------ Records ------
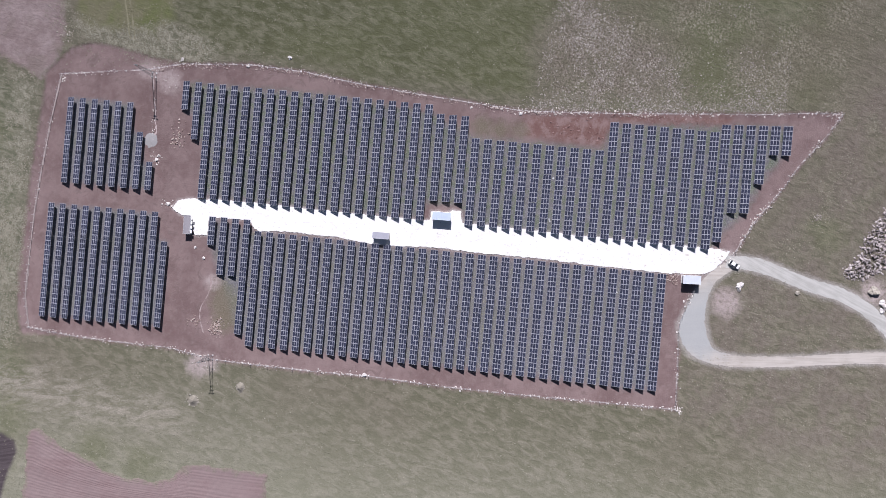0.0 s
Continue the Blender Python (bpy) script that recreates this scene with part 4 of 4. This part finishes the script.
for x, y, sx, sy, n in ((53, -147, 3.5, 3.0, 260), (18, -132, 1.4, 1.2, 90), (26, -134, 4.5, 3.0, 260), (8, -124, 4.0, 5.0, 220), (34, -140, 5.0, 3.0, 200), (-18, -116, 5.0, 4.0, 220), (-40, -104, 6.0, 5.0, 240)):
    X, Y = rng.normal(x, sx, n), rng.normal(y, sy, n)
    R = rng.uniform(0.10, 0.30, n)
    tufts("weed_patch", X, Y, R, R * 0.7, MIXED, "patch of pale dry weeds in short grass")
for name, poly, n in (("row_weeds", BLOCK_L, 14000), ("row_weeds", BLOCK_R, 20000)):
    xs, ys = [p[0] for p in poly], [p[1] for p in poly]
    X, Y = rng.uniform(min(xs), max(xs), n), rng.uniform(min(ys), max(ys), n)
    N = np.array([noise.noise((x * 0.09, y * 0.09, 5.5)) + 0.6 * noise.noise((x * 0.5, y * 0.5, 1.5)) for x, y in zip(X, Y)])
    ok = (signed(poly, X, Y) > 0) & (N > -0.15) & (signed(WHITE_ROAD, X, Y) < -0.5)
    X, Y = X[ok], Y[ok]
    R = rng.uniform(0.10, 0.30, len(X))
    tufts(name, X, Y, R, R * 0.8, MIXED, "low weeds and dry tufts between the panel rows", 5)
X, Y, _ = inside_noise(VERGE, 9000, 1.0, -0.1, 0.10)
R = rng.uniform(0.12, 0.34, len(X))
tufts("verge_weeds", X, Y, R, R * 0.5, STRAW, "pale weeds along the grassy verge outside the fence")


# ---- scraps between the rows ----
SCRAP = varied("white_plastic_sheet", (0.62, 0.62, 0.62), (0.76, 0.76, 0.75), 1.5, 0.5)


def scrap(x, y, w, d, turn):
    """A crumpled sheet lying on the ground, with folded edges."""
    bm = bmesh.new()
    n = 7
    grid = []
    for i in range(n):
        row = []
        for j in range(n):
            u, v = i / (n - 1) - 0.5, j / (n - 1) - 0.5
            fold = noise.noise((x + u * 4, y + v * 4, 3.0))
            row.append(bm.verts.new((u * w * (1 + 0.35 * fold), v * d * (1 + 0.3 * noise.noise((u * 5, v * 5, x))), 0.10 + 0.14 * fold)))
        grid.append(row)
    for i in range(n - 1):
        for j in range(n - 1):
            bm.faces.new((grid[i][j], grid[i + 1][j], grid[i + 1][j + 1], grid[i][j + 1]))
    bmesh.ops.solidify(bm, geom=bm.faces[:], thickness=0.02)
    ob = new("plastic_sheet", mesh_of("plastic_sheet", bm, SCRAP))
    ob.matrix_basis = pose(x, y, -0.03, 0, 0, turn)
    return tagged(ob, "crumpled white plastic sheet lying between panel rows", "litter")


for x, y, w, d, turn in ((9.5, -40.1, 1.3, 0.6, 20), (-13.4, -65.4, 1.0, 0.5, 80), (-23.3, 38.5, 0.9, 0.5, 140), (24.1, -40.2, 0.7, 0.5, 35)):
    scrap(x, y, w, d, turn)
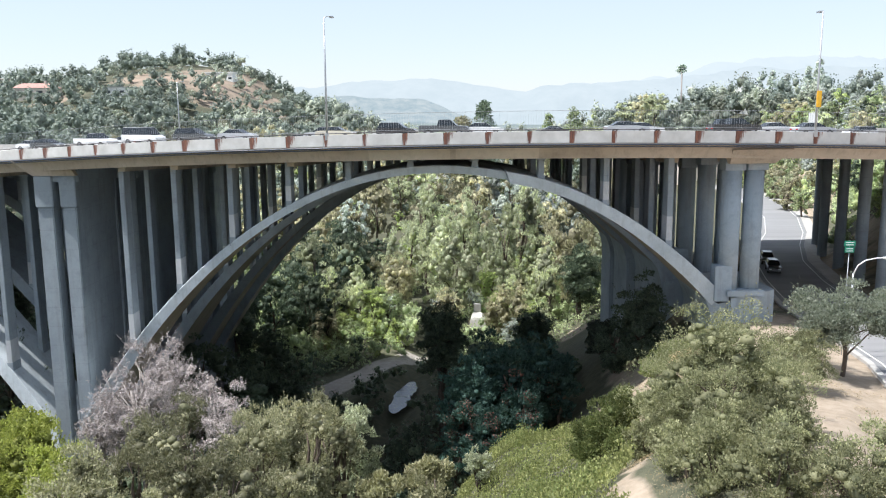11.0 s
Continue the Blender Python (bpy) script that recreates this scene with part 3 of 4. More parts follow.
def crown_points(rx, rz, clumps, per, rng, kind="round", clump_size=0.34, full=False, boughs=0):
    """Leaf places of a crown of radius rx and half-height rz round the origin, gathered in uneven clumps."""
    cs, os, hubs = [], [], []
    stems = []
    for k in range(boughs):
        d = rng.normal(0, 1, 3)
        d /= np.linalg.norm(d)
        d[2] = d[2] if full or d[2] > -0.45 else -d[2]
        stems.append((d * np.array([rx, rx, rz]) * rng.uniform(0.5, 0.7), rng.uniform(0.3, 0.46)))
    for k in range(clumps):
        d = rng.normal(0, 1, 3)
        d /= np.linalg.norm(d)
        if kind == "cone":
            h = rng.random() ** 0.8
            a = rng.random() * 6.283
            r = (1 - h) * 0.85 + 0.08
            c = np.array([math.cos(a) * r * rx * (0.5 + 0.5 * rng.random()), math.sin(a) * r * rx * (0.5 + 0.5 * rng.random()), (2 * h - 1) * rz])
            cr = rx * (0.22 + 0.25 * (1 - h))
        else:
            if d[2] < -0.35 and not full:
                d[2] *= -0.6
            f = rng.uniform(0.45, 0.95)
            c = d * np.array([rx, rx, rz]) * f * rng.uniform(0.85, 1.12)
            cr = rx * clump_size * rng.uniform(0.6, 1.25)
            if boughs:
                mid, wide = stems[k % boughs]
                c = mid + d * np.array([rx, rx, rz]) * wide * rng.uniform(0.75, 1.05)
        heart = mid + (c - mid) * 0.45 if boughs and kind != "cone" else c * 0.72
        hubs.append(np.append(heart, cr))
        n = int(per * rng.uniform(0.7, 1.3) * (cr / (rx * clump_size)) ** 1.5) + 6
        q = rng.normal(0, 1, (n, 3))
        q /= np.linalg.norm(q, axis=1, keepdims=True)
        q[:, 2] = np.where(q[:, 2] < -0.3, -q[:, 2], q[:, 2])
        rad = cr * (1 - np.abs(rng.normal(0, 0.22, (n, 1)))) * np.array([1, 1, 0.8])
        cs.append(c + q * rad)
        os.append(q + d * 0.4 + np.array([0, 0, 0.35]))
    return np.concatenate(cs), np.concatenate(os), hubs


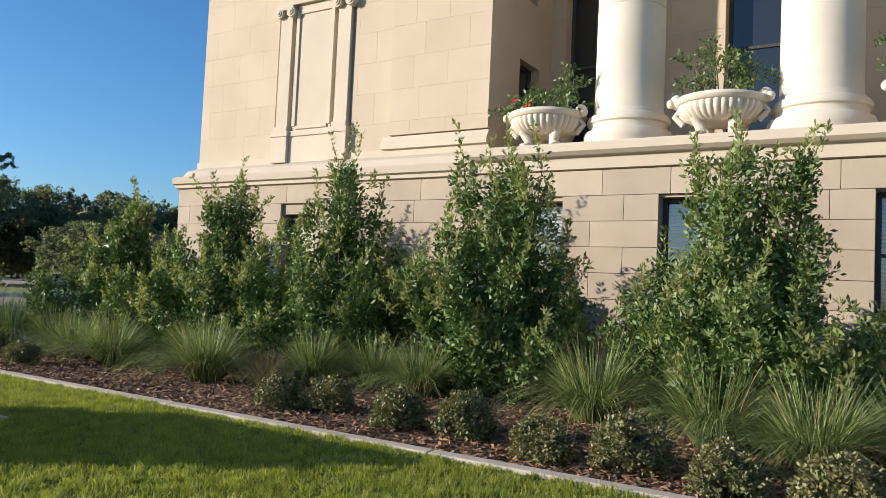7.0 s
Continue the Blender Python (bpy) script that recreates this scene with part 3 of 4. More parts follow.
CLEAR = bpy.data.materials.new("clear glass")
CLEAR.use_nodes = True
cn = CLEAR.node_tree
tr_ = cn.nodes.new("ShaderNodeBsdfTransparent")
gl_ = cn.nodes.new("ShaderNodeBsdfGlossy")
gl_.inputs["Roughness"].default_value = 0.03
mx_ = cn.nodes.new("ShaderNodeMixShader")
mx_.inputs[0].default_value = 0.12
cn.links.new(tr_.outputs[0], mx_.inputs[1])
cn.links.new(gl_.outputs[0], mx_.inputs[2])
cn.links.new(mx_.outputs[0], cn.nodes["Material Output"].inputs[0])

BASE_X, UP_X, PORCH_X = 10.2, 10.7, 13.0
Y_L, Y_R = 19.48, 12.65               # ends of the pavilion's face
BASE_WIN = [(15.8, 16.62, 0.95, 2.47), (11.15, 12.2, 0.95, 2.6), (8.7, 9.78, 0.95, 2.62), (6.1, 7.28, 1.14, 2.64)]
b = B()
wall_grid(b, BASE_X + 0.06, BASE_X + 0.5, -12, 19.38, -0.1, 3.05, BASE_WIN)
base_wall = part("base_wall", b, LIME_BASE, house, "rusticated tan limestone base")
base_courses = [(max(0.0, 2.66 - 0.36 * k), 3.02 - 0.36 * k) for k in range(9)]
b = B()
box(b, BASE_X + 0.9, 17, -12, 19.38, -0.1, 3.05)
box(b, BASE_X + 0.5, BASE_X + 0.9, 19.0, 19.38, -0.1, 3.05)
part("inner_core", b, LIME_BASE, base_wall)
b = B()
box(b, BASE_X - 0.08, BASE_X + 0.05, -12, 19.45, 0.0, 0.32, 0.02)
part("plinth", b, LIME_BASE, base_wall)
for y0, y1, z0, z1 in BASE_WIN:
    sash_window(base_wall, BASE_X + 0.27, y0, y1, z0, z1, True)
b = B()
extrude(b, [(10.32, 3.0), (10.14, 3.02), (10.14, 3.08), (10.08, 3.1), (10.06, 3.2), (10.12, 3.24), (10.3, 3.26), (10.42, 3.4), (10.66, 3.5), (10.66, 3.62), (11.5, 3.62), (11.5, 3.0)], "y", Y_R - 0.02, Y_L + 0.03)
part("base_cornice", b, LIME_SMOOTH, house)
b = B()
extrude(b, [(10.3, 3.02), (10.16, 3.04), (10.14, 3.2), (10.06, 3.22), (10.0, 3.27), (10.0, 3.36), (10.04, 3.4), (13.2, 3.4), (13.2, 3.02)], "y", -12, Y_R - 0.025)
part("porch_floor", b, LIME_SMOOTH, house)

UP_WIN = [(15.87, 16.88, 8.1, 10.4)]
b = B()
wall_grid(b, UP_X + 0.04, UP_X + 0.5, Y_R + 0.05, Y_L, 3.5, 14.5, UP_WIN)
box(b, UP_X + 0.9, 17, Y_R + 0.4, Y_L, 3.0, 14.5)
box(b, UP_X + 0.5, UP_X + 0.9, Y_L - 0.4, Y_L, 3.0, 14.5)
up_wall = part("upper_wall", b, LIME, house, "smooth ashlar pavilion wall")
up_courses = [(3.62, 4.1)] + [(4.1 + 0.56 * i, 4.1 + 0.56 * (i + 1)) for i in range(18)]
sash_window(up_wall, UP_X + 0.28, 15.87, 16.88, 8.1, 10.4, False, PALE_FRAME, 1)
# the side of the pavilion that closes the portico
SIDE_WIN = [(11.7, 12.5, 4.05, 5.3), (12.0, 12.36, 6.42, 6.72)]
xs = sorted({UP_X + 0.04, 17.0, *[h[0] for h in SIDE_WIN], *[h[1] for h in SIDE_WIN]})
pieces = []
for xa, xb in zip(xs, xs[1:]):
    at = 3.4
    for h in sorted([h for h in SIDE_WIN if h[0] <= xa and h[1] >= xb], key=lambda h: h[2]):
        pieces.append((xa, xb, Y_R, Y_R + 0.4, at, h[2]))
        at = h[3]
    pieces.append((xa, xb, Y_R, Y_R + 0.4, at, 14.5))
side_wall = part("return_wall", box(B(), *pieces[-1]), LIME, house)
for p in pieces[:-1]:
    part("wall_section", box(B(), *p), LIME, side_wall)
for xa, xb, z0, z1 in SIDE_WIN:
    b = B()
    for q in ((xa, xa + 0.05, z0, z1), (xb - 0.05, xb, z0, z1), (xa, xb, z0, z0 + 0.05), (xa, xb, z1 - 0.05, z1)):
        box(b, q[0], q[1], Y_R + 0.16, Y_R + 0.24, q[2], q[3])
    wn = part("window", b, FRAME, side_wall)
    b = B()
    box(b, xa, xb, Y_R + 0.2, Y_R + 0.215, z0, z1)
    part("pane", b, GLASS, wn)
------
### Work to complete
Give again the run of lines that opens at the line with "finishes the script." and closes at the line with "weeds along the", exactly, and only that run.

### Solution
Continue the Blender Python (bpy) script that recreates this scene with part 4 of 4. This part finishes the script.
for x, y, sx, sy, n in ((53, -147, 3.5, 3.0, 260), (18, -132, 1.4, 1.2, 90), (26, -134, 4.5, 3.0, 260), (8, -124, 4.0, 5.0, 220), (34, -140, 5.0, 3.0, 200), (-18, -116, 5.0, 4.0, 220), (-40, -104, 6.0, 5.0, 240)):
    X, Y = rng.normal(x, sx, n), rng.normal(y, sy, n)
    R = rng.uniform(0.10, 0.30, n)
    tufts("weed_patch", X, Y, R, R * 0.7, MIXED, "patch of pale dry weeds in short grass")
for name, poly, n in (("row_weeds", BLOCK_L, 14000), ("row_weeds", BLOCK_R, 20000)):
    xs, ys = [p[0] for p in poly], [p[1] for p in poly]
    X, Y = rng.uniform(min(xs), max(xs), n), rng.uniform(min(ys), max(ys), n)
    N = np.array([noise.noise((x * 0.09, y * 0.09, 5.5)) + 0.6 * noise.noise((x * 0.5, y * 0.5, 1.5)) for x, y in zip(X, Y)])
    ok = (signed(poly, X, Y) > 0) & (N > -0.15) & (signed(WHITE_ROAD, X, Y) < -0.5)
    X, Y = X[ok], Y[ok]
    R = rng.uniform(0.10, 0.30, len(X))
    tufts(name, X, Y, R, R * 0.8, MIXED, "low weeds and dry tufts between the panel rows", 5)
X, Y, _ = inside_noise(VERGE, 9000, 1.0, -0.1, 0.10)
R = rng.uniform(0.12, 0.34, len(X))
tufts("verge_weeds", X, Y, R, R * 0.5, STRAW, "pale weeds along the grassy verge outside the fence")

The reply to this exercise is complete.